I love that the three-year-olds wanted to listen. Before anyone tells them what's "good," before they "learn" that music is different according to where you hear it.

Susie Nott-Bower said...

So true, Susan!
Thanks all for your comments and thoughts.
Susiex

Anonymous said...

Perhaps if they'd had the guy play in a park or somewhere where people were more receptive to listening to live music? Afterall its not really a similar baseline is it - people attending a live music concert or rushing to work/home on the train?

Susie Nott-Bower said...

Fair point, Anon, but I think they deliberately had him do it in a place where buskers normally hang out so that the public would perceive him as such.
Susiex

Anonymous said...

True.
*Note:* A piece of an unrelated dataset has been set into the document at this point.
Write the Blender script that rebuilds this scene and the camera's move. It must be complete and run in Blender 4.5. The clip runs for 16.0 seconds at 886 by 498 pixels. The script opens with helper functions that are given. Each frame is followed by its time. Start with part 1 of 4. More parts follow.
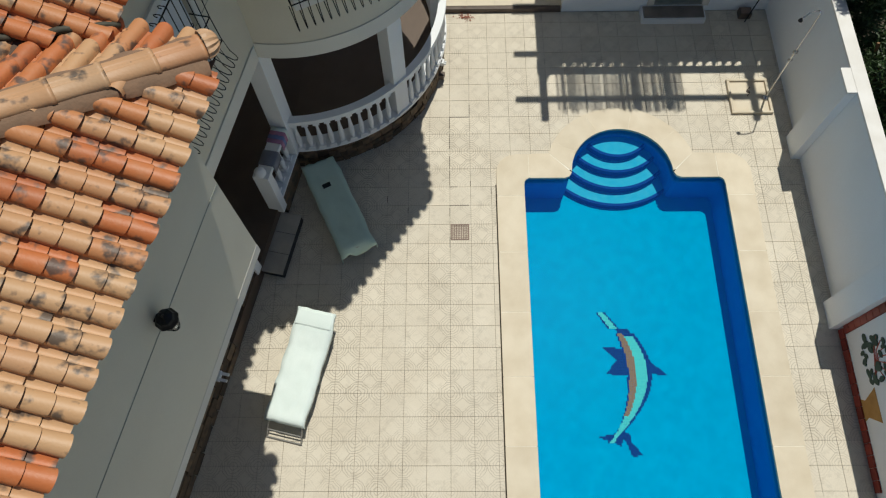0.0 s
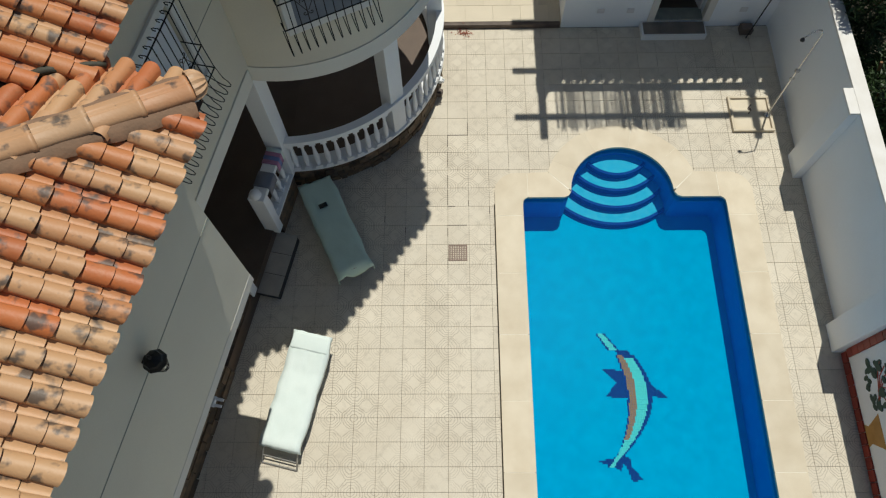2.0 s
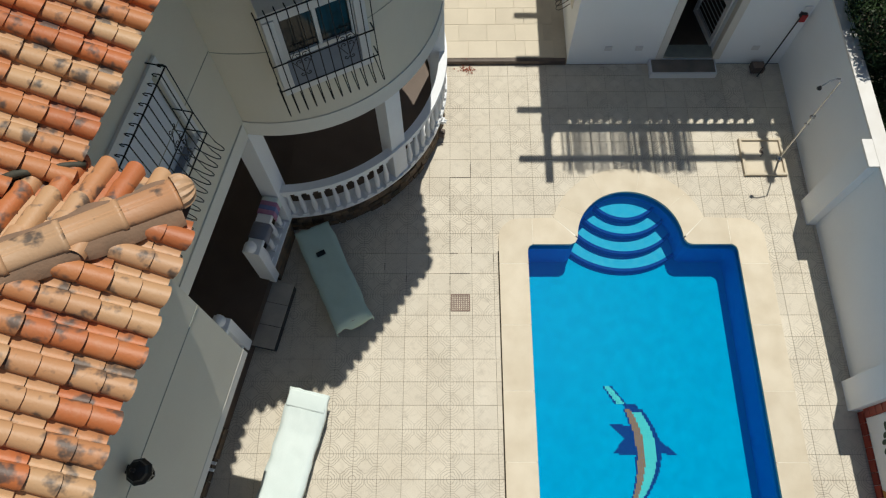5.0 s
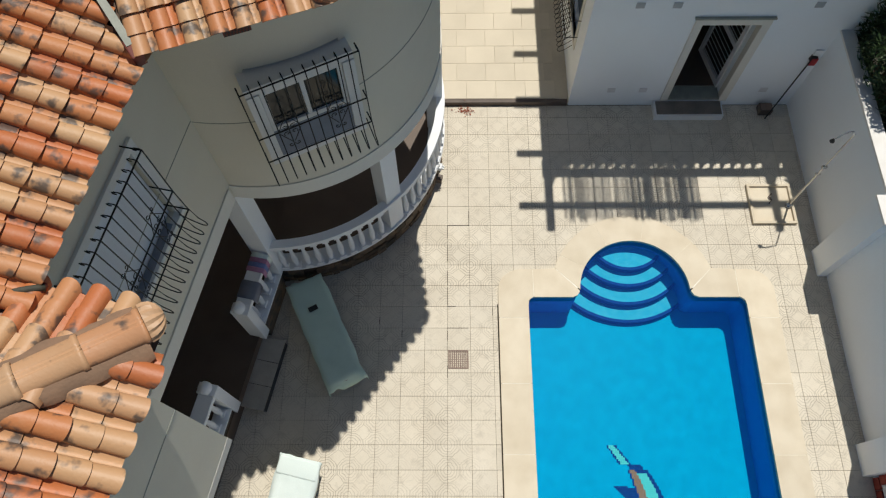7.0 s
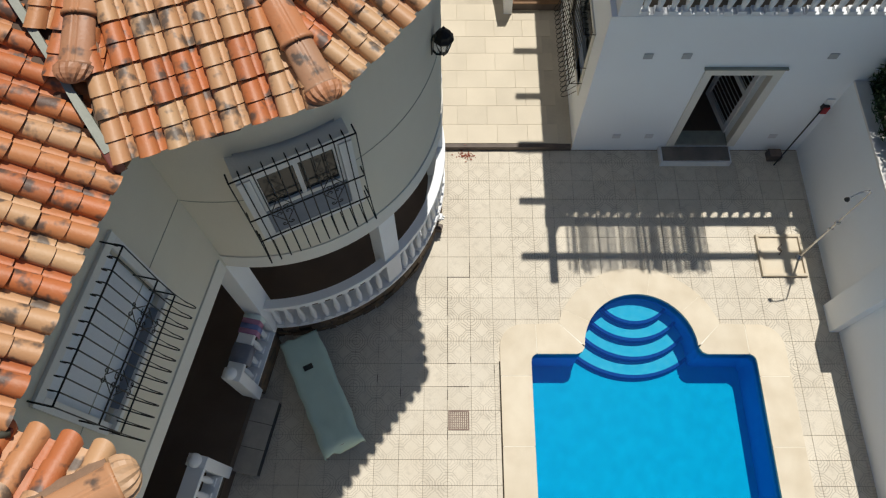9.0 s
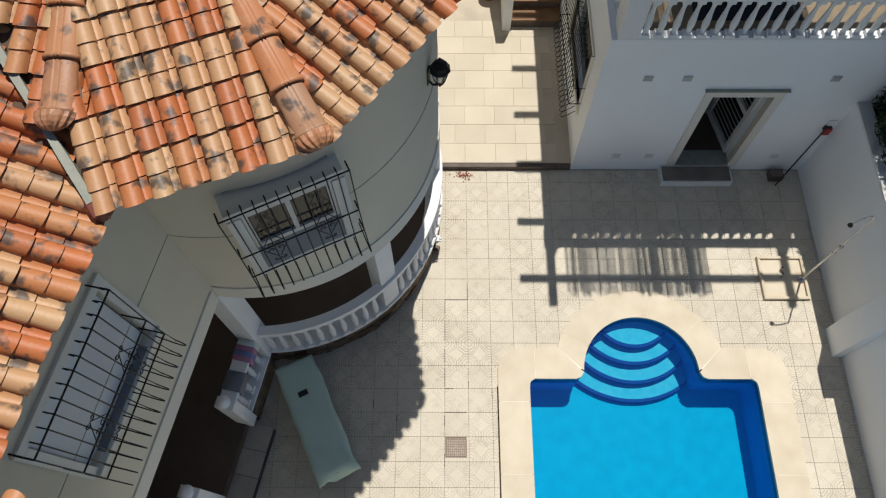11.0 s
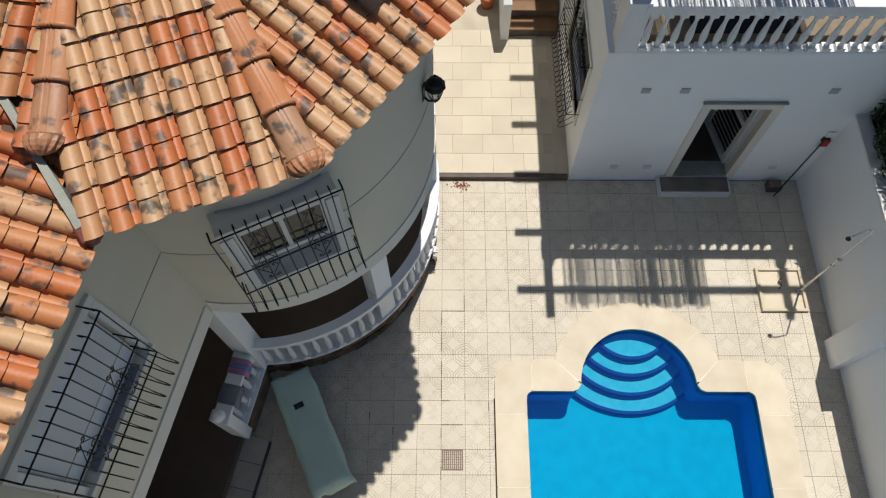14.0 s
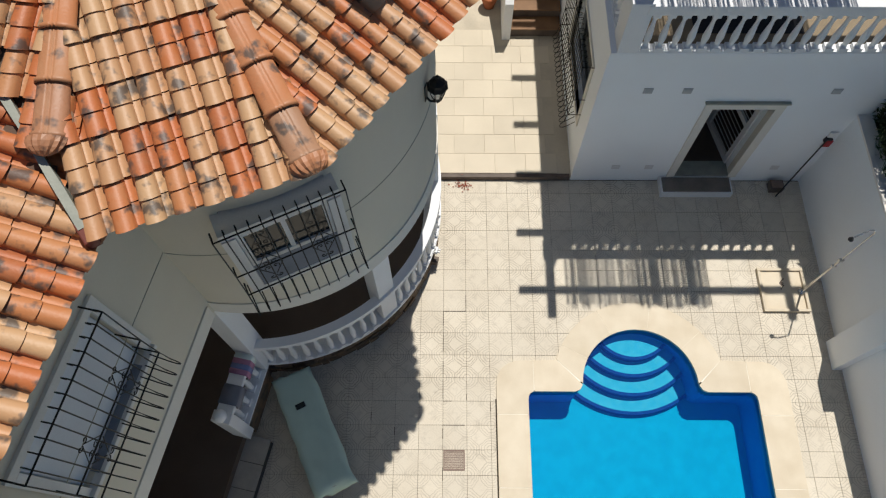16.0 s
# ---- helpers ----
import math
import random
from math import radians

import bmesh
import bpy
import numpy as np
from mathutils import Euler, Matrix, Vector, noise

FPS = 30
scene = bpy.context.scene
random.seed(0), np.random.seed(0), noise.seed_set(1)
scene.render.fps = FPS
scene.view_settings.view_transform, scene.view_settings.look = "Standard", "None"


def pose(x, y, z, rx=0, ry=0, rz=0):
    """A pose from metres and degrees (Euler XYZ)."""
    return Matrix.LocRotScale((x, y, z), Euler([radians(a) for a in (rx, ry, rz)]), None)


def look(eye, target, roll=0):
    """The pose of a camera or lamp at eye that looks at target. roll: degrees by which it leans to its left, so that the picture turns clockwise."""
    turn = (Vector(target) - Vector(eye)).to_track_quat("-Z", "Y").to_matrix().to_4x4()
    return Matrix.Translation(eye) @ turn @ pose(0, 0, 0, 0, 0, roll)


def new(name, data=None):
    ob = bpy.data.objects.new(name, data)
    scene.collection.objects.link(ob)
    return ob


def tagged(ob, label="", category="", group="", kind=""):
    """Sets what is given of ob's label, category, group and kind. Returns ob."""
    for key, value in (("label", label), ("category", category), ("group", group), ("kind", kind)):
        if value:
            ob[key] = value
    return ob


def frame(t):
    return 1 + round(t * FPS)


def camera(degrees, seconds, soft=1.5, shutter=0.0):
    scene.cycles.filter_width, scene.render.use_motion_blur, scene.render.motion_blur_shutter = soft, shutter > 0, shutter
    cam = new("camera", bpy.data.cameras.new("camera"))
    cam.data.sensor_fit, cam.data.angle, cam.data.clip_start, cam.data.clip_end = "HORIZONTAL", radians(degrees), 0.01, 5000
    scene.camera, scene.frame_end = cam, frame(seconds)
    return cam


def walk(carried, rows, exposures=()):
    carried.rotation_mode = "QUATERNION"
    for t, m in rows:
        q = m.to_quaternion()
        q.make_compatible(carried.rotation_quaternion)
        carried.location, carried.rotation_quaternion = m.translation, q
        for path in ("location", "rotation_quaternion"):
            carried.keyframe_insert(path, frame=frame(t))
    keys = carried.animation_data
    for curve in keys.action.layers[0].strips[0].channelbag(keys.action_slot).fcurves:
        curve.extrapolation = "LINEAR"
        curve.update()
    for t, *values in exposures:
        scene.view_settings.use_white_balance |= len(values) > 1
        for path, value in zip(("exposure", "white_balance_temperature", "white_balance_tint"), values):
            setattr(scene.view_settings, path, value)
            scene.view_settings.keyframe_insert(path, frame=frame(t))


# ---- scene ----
cam = camera(64.4, 16.0, 1.2)
PATH = [
    (0, (-1.2, -5.812, 10.53), (-1.228, -5.024, 8.692), -2.2),
    (0.5, (-1.185, -5.761, 10.535), (-1.215, -4.97, 8.699), -2.3),
    (1, (-1.19, -5.658, 10.52), (-1.219, -4.867, 8.683), -2.2),
    (1.5, (-1.17, -5.568, 10.53), (-1.201, -4.778, 8.693), -2.3),
    (2, (-1.147, -5.474, 10.532), (-1.178, -4.682, 8.696), -2.4),
    (2.5, (-1.138, -5.293, 10.538), (-1.166, -4.506, 8.7), -2.1),
    (3, (-1.145, -5.172, 10.51), (-1.174, -4.379, 8.675), -2.2),
    (5.5, (-1.231, -4.411, 10.474), (-1.254, -3.618, 8.638), -1.6),
    (6, (-1.209, -4.195, 10.466), (-1.233, -3.396, 8.633), -1.7),
    (6.5, (-1.194, -3.95, 10.426), (-1.218, -3.148, 8.594), -1.7),
    (7, (-1.222, -3.725, 10.385), (-1.239, -2.923, 8.553), -1.2),
    (7.5, (-1.231, -3.547, 10.376), (-1.244, -2.743, 8.545), -0.9),
    (8, (-1.262, -3.313, 10.365), (-1.274, -2.507, 8.535), -0.8),
    (8.5, (-1.261, -3.098, 10.357), (-1.273, -2.287, 8.529), -0.7),
    (9, (-1.263, -2.885, 10.355), (-1.273, -2.071, 8.528), -0.6),
    (9.5, (-1.266, -2.689, 10.351), (-1.277, -1.87, 8.527), -0.6),
    (12, (-1.192, -2.52, 10.345), (-1.198, -1.7, 8.521), -0.3),
    (12.5, (-1.176, -2.499, 10.355), (-1.183, -1.679, 8.531), -0.3),
    (13, (-1.186, -2.462, 10.359), (-1.194, -1.64, 8.536), -0.3),
    (13.5, (-1.181, -2.419, 10.372), (-1.191, -1.596, 8.55), -0.4),
    (14, (-1.187, -2.391, 10.371), (-1.195, -1.567, 8.549), -0.3),
    (14.5, (-1.201, -2.403, 10.376), (-1.21, -1.58, 8.553), -0.4),
    (15, (-1.227, -2.38, 10.386), (-1.239, -1.556, 8.564), -0.5),
    (15.5, (-1.224, -2.347, 10.381), (-1.235, -1.525, 8.558), -0.4),
    (16, (-1.202, -2.378, 10.367), (-1.212, -1.555, 8.544), -0.4),
]
walk(cam, [(t, look(eye, target, roll)) for t, eye, target, roll in PATH], [(0, -0.2, 6500, 5), (3, -0.18, 6500, 5), (5.5, -0.12, 6500, 7), (9, 0.0, 6500, 9), (16, 0.02, 6500, 10)])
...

I suppose then he wasn't a very successful busker - is the point stick to what you're good at?! ;-)

Thought provoking post, thanks. :)

Susie Nott-Bower said...

LOL, Anon! Or...never allow anyone else to be the arbiter of your creative abilities?
Susiex

Eeleen Lee said...

a very intriguing post

womagwriter said...

Fascinating story. The more you have to pay for something, the greater you perceive its worth. The busker is free entertainment, therefore can't be any good, goes the psychology.

Susie Nott-Bower said...

I love all the different slants on this story - it's so multi-layered and is such a telling commentary on our culture.